Many of us have said, or heard, that something is “not fair” at one time or another. In childhood, it could have taken the form of telling our mother this when she wanted us to go to bed. When we were older, it could have been uttered when we realized that we had a flat tire while headed to an important meeting. Or, we could have agreed with a close friend that their supervisor had not treated them fair in passing them over for promotion. Regardless of when we heard, or spoke it, we were probably certain about what we believed to be true. Fair is deeply personal to most of us.
What is fair? Is it simply treating everyone the same? Or, is it defined by faith, understood through philosophy, or learned by comparing it to past experience, or by watching it on a screen? Economists will tell you that fair is but one of several means to justify the allocation of, always finite, resources. HR professionals might say it involves applying policies without regard to anything but employee performance and/or perhaps longevity. When I was little, I thought fair was what Stan Lee wrote about and his characters, superheroes of course, staunchly defended every month. Growing up in the United States students are taught in school that the country was founded, at least in part, because the colonists felt they were not taxed in a fair way. Fair is many things.
Is what I consider fair about something the same as what you believe? Do your friends, family, or even frenemies, if you have any, use the same standards to measure what they believe to be fair as you do? Is fair the same in other regions or foreign countries? If intelligent life exists outside of the earth, what is fair to them? If you stop and think about it, really think about it, fair is complicated!

Another interesting thing about fair, is that when we focus on it the discourse is mostly about a lack of it rather than an overabundance of it. I mean how many times have you heard someone, anyone, opine that something was really very fair! Granted it does happen, but those conversations, or comments, are more the exception than the rule. Why is that? If fair is so important, as it appears to be, why do we not pay more attention to it when it is present? Is what we believe to be fair so fundamental to us that, like air or water, it is simply taken for granted generally, but felt deeply the instant we perceive it to be lost?
Funny thing is, for a word that most of us are very familiar with, many of us would be hard pressed to define fair in a way that others would readily agree with, though we can spot it in an instant when we see it! Also, regardless of your definition, many people would probably agree that the world is not filled with nearly as many examples of fair as most of us would like. Friendships have been soured, fortunes lost, needless lives taken, and countries throughout history have, and continue, to go to war over disagreements concerning what is considered fair. All of this, over a deceptively simple word that really has no universally agreed upon definition…
When we talk about what is fair, the conversations are sometimes loud, can be emotionally charged, and, as mentioned above, may result in disagreements with negative outcomes for one or more parties. The disagreements can involve anything from how observations of details are perceived to questions about how others would feel if they were on the receiving end of a situation, or decision, that is not fair.
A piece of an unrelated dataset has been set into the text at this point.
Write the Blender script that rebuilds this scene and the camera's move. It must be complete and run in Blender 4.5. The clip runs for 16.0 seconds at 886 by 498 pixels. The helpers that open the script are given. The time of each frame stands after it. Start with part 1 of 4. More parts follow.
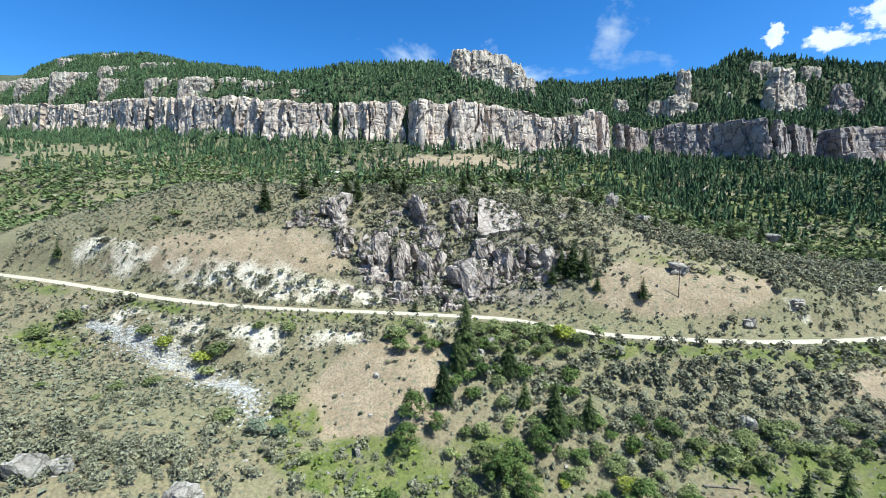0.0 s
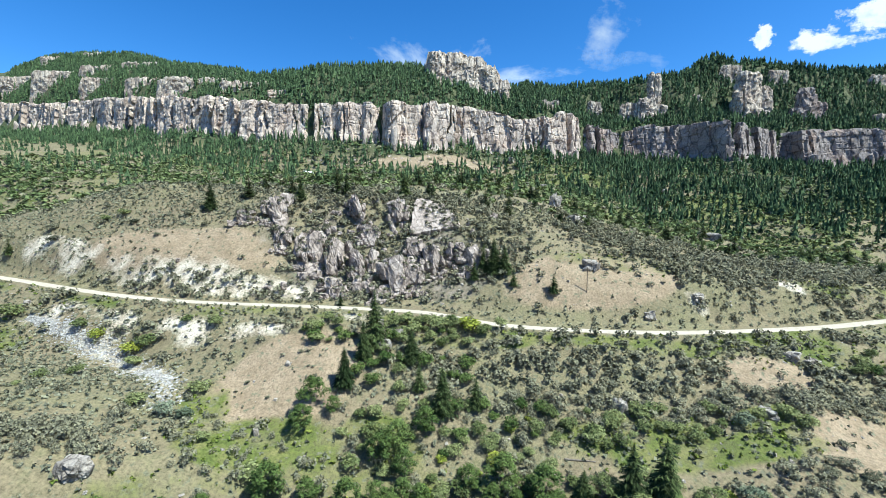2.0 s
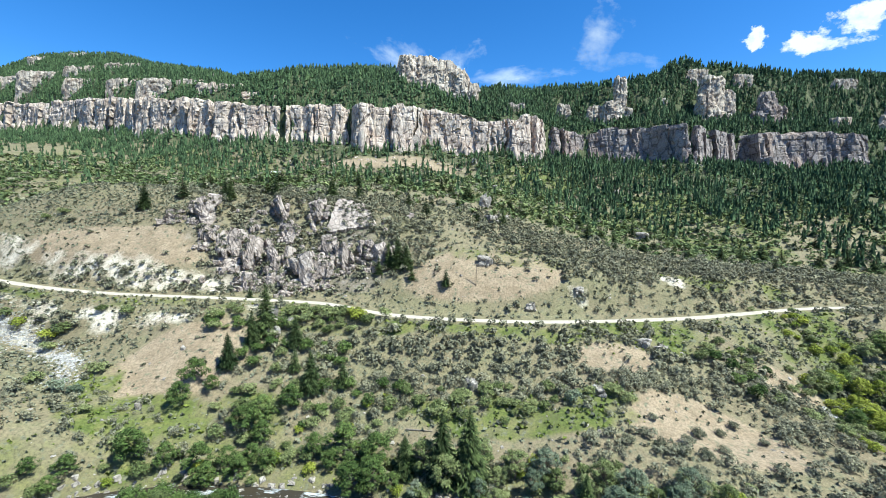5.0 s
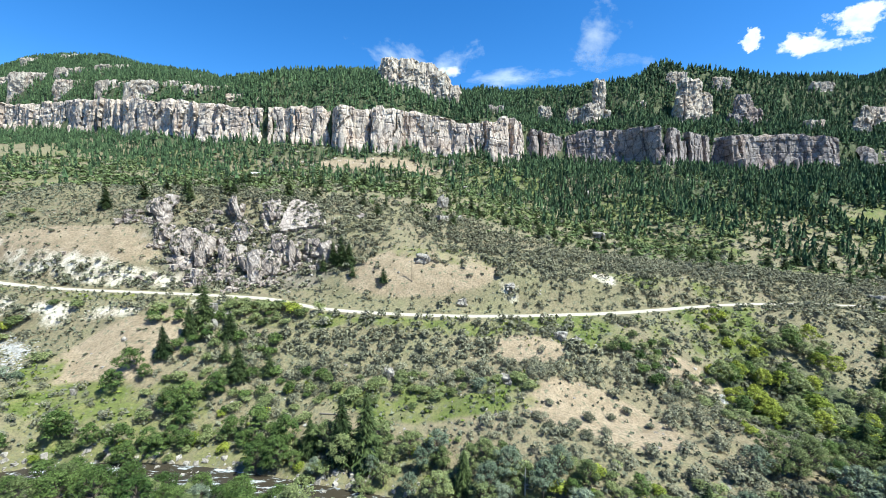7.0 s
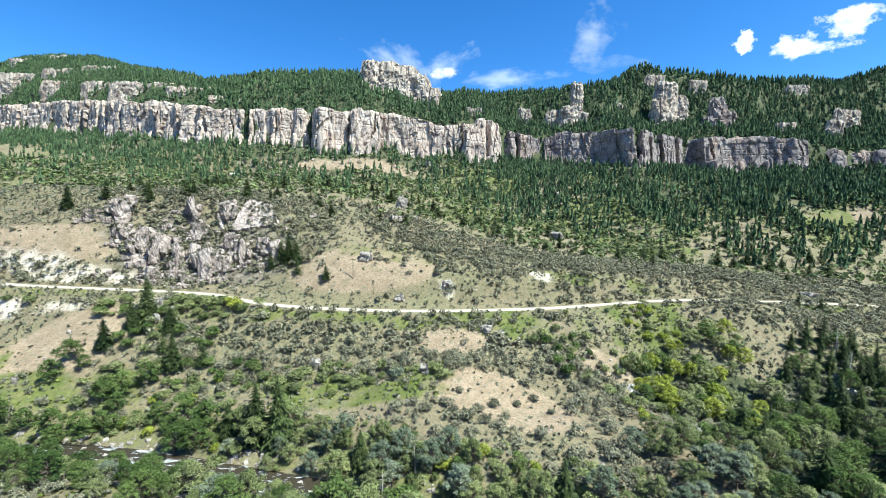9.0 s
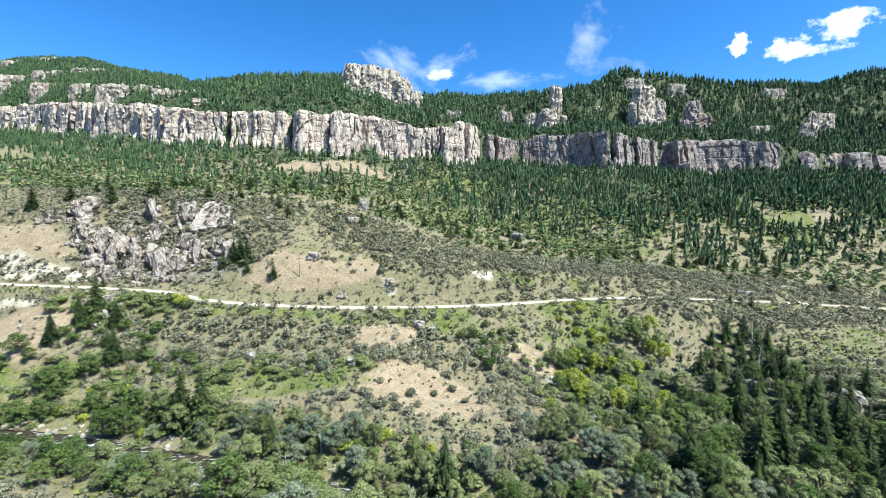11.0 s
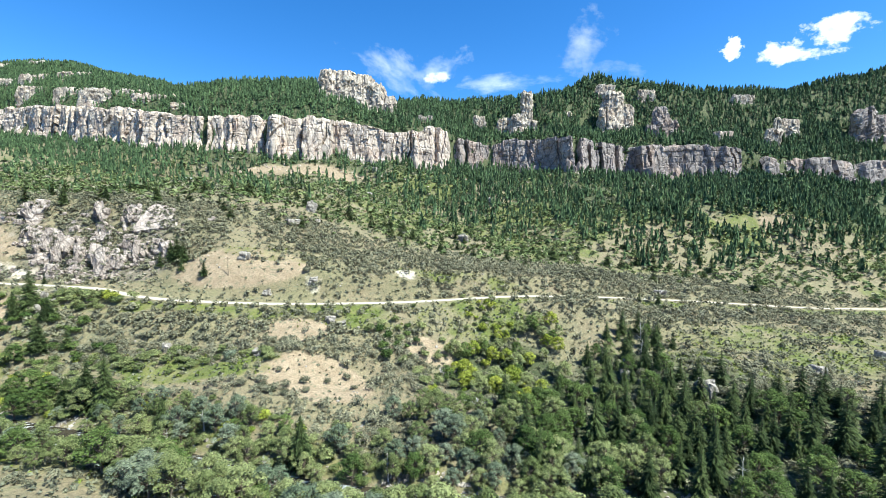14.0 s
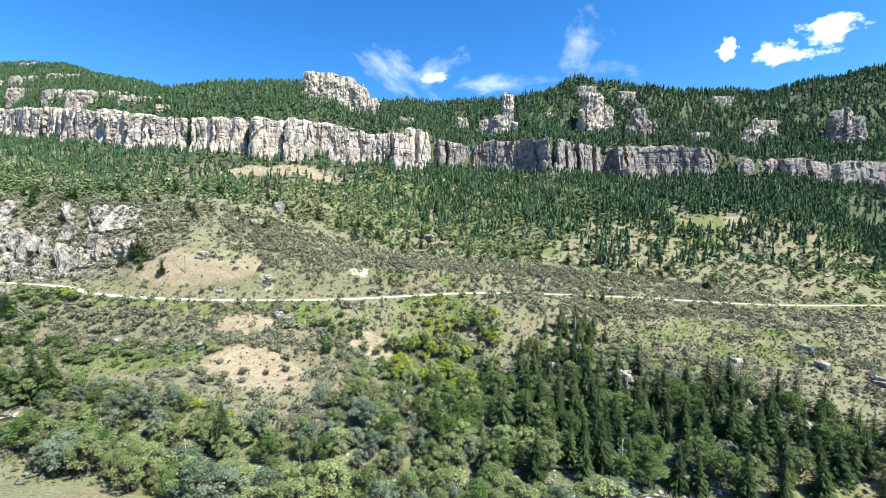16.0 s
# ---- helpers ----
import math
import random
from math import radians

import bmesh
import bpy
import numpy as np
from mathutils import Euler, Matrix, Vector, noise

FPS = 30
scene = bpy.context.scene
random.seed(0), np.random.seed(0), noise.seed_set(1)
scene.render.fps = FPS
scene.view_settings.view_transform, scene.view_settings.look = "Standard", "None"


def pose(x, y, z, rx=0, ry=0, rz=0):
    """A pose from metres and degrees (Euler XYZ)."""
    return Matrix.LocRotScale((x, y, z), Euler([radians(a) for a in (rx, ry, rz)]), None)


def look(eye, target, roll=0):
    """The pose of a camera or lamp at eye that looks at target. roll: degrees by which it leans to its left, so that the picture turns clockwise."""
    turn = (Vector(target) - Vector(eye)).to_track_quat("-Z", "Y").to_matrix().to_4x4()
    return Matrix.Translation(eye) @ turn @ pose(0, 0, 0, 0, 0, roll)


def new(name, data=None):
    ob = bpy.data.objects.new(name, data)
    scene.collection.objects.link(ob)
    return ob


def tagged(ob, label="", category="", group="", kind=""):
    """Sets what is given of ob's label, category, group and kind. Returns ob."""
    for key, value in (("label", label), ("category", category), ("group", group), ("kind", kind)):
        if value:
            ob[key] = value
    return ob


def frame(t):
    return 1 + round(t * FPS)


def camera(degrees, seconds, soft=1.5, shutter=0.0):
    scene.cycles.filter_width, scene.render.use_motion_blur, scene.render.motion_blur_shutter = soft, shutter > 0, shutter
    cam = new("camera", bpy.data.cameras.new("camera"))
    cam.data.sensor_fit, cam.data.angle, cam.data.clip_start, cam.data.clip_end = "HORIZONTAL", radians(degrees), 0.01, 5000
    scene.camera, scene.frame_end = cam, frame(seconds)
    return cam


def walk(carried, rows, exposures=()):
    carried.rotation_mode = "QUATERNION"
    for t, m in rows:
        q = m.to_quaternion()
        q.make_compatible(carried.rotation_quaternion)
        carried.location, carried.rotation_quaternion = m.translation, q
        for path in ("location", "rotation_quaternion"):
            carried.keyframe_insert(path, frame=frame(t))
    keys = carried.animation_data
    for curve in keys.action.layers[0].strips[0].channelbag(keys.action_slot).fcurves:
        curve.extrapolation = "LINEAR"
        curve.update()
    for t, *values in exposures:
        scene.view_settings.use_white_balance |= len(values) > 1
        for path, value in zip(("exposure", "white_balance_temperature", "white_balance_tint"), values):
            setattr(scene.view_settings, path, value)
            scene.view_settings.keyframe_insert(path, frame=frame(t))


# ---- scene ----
cam = camera(93.6, 16.0, soft=0.35)
METRES, EYE, TILT, LEAN, TURN = 170.0, 60.0, -5.0, 0.0, 0.0
ROWS = [
    (0.0, 0.0, 0.0, 0.0, 0.0, -0.0, -0.0),
    (0.5, 0.0297, -0.0108, -0.0006, -0.18, -0.01, -0.02),
    (1.0, 0.0593, -0.0213, -0.0011, -0.47, -0.07, 0.0),
    (1.5, 0.0887, -0.0316, -0.0021, -0.57, -0.09, -0.01),
    (2.0, 0.1177, -0.0424, -0.0027, -0.71, -0.09, -0.03),
    (2.5, 0.1472, -0.0529, -0.0034, -0.81, -0.12, -0.05),
    (3.0, 0.1762, -0.0637, -0.0043, -0.88, -0.12, -0.07),
    (3.5, 0.2057, -0.0746, -0.0047, -0.91, -0.12, -0.06),
    (4.0, 0.2345, -0.0852, -0.0058, -0.89, -0.14, -0.12),
    (6.5, 0.3812, -0.1392, -0.0102, -0.95, -0.1, -0.22),
    (7.0, 0.4104, -0.1499, -0.011, -0.95, -0.09, -0.25),
    (7.5, 0.4394, -0.1606, -0.0121, -1.03, -0.08, -0.23),
    (8.0, 0.468, -0.1709, -0.0135, -1.12, -0.05, -0.27),
    (8.5, 0.4973, -0.1815, -0.0142, -1.15, -0.04, -0.31),
    (9.0, 0.5265, -0.1921, -0.0148, -1.22, -0.01, -0.29),
    (11.5, 0.6736, -0.2454, -0.0176, -1.41, 0.2, -0.36),
    (12.0, 0.7033, -0.2565, -0.0178, -1.4, 0.25, -0.41),
    (12.5, 0.7326, -0.2674, -0.0184, -1.44, 0.3, -0.41),
    (13.0, 0.7623, -0.2783, -0.0188, -1.45, 0.36, -0.45),
    (13.5, 0.7918, -0.2893, -0.0189, -1.46, 0.41, -0.47),
    (14.0, 0.8212, -0.3002, -0.019, -1.47, 0.42, -0.5),
    (14.5, 0.851, -0.3108, -0.0193, -1.47, 0.42, -0.49),
    (15.0, 0.88, -0.3217, -0.02, -1.53, 0.44, -0.47),
    (15.5, 0.9097, -0.3323, -0.0206, -1.56, 0.46, -0.42),
    (16.0, 0.9391, -0.3427, -0.0217, -1.55, 0.44, -0.42),
]
walk(cam, [(t, pose(0, 0, EYE, TILT, LEAN, TURN) @ pose(METRES * x, METRES * y, METRES * z, 90 + pitch, roll, yaw)) for t, x, y, z, yaw, pitch, roll in ROWS],
     [(0.0, 0.86, 5850, -4), (8.0, 1.03, 5950, -4), (16.0, 1.18, 6100, -4)])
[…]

Regardless, conversations about what is fair are often not pleasant to have, though certainly necessary, at times, if we are to be true to ourselves and what we each understand to be right!
Given the importance of what we believe to be fair, and the obvious impact that it has on our lives, both positive and negative, I find it truly odd that these aspects of it have not received more widespread attention. Granted conversations about it do happen, mostly in college ethics courses, and I have no doubt that it is written about in low circulation scholarly journals, but those are limited in scope and appear to do little to add to the greater conversation and understanding. I wonder; is that truly fair?